TASK:
Transcribe the records below exactly as they appear.

GIVEN INFORMATION:
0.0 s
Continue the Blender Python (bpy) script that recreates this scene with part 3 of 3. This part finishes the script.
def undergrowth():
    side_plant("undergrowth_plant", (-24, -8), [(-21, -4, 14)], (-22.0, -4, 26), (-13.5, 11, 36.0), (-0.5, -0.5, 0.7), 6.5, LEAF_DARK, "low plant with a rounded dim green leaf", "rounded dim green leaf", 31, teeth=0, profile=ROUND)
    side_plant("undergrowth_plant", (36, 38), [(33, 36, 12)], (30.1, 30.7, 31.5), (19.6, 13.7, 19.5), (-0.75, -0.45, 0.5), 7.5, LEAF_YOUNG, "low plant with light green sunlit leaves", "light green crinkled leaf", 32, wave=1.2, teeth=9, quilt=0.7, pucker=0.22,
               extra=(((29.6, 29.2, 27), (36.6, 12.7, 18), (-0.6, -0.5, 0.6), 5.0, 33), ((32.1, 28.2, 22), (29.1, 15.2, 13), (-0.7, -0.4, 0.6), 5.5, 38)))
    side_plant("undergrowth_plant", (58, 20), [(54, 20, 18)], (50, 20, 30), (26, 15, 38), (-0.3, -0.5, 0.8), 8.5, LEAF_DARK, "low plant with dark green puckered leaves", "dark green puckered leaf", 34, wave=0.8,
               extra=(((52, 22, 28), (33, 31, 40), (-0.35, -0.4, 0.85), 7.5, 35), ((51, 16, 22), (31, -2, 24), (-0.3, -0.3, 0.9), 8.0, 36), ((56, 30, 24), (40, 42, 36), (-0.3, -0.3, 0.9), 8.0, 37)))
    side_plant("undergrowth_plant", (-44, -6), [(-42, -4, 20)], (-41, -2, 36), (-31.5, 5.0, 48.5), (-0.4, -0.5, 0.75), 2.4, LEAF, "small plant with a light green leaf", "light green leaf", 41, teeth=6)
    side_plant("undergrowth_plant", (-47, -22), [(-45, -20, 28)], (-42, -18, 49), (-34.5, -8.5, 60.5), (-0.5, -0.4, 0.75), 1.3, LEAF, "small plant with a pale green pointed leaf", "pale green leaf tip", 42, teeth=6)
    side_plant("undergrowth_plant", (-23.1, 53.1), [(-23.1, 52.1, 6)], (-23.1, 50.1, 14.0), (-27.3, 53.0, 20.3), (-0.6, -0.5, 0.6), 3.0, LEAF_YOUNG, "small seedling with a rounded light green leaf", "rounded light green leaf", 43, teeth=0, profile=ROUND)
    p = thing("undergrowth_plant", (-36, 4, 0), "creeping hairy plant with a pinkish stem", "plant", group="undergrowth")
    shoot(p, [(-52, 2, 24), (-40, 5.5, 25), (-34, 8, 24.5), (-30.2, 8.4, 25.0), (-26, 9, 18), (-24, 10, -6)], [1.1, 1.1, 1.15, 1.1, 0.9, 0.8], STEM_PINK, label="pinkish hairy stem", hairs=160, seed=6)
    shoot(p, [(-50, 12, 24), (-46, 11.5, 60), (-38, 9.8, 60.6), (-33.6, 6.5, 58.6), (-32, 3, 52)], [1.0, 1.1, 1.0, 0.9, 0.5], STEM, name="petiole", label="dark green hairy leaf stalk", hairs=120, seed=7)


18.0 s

ANSWER TO THE TASK:
0.0 s
Continue the Blender Python (bpy) script that recreates this scene with part 3 of 3. This part finishes the script.
def undergrowth():
    side_plant("undergrowth_plant", (-24, -8), [(-21, -4, 14)], (-22.0, -4, 26), (-13.5, 11, 36.0), (-0.5, -0.5, 0.7), 6.5, LEAF_DARK, "low plant with a rounded dim green leaf", "rounded dim green leaf", 31, teeth=0, profile=ROUND)
    side_plant("undergrowth_plant", (36, 38), [(33, 36, 12)], (30.1, 30.7, 31.5), (19.6, 13.7, 19.5), (-0.75, -0.45, 0.5), 7.5, LEAF_YOUNG, "low plant with light green sunlit leaves", "light green crinkled leaf", 32, wave=1.2, teeth=9, quilt=0.7, pucker=0.22,
               extra=(((29.6, 29.2, 27), (36.6, 12.7, 18), (-0.6, -0.5, 0.6), 5.0, 33), ((32.1, 28.2, 22), (29.1, 15.2, 13), (-0.7, -0.4, 0.6), 5.5, 38)))
    side_plant("undergrowth_plant", (58, 20), [(54, 20, 18)], (50, 20, 30), (26, 15, 38), (-0.3, -0.5, 0.8), 8.5, LEAF_DARK, "low plant with dark green puckered leaves", "dark green puckered leaf", 34, wave=0.8,
               extra=(((52, 22, 28), (33, 31, 40), (-0.35, -0.4, 0.85), 7.5, 35), ((51, 16, 22), (31, -2, 24), (-0.3, -0.3, 0.9), 8.0, 36), ((56, 30, 24), (40, 42, 36), (-0.3, -0.3, 0.9), 8.0, 37)))
    side_plant("undergrowth_plant", (-44, -6), [(-42, -4, 20)], (-41, -2, 36), (-31.5, 5.0, 48.5), (-0.4, -0.5, 0.75), 2.4, LEAF, "small plant with a light green leaf", "light green leaf", 41, teeth=6)
    side_plant("undergrowth_plant", (-47, -22), [(-45, -20, 28)], (-42, -18, 49), (-34.5, -8.5, 60.5), (-0.5, -0.4, 0.75), 1.3, LEAF, "small plant with a pale green pointed leaf", "pale green leaf tip", 42, teeth=6)
    side_plant("undergrowth_plant", (-23.1, 53.1), [(-23.1, 52.1, 6)], (-23.1, 50.1, 14.0), (-27.3, 53.0, 20.3), (-0.6, -0.5, 0.6), 3.0, LEAF_YOUNG, "small seedling with a rounded light green leaf", "rounded light green leaf", 43, teeth=0, profile=ROUND)
    p = thing("undergrowth_plant", (-36, 4, 0), "creeping hairy plant with a pinkish stem", "plant", group="undergrowth")
    shoot(p, [(-52, 2, 24), (-40, 5.5, 25), (-34, 8, 24.5), (-30.2, 8.4, 25.0), (-26, 9, 18), (-24, 10, -6)], [1.1, 1.1, 1.15, 1.1, 0.9, 0.8], STEM_PINK, label="pinkish hairy stem", hairs=160, seed=6)
    shoot(p, [(-50, 12, 24), (-46, 11.5, 60), (-38, 9.8, 60.6), (-33.6, 6.5, 58.6), (-32, 3, 52)], [1.0, 1.1, 1.0, 0.9, 0.5], STEM, name="petiole", label="dark green hairy leaf stalk", hairs=120, seed=7)


18.0 s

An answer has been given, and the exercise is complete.